Other cases where one might need this level of control is implementing semantics for custom read/write behavior, perhaps those using zero-copy techniques such as splice().

So, what’s the alternative? Bypass the go runtime and do our own file polling and switching? Oh no. This would be horribly annoying. Before go1.11, though, this would be precisely what one needed to do, except for some few cases where you can get access to the underlying file descriptor.

Starting with go1.11, there are two new interfaces:

These interfaces essentially allow Go to expose the raw file descriptor but without sacrificing any control by the runtime itself to do weird things (such as swap out file descriptors from beneath you) AND allows the caller to still utilize the built-in runtime poller so you don’t have to deal with these semantics yourself. The Read and Write methods on this interface take a function which gets called in a loop when the file descriptor is ready for the operation, and it’s up to you to determine when to hand off back to Go, normally you’d do this when you receive EAGAIN.

This was utilized in go1.11 to support transparently copying (even via io.Copy) between two TCP connections using zero-copy techniques (splice() on linux).

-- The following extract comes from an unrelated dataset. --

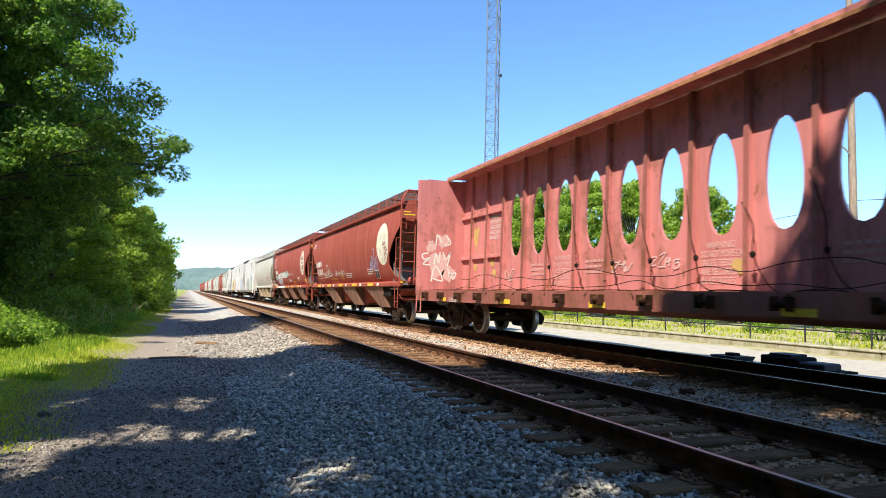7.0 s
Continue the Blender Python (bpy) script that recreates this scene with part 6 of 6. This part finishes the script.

note: this is implemented in the ReadFrom method

I recently added support for syscall.Conn to containerd’s fifo package (go1.12 only), which is used for buffering stdio from containers. I’ve also been working on a similar ReadFrom implementation as above for this package to get the same sort of zero-copy behavior, which shows extremely promising results when copying between two pipes (very common in container-land)… however I’m still trying to decide if this complexity is worth it in the library vs just having some supporting library deal with this… where we’d want to use tee() in addition to splice() to copy I/O to multiple destinations anyway. The benefit here is getting zero-copy performance without setting up my own poller.

So… back to the problem stated above… what does this look like with our above example? Honestly still not all that simple because we’d need to setup our own epoll on f2 to know when the file has been closed and then go ahead and cleanup f1.

To do that we’d use syscall.RawConn's Control(func(uintptr)) definition to get access to the file descriptor. This is because there is no means of getting a close notification from the runtime poller… writing this I think I may just open a feature request 😃, but at least it is sort of possible without such a feature.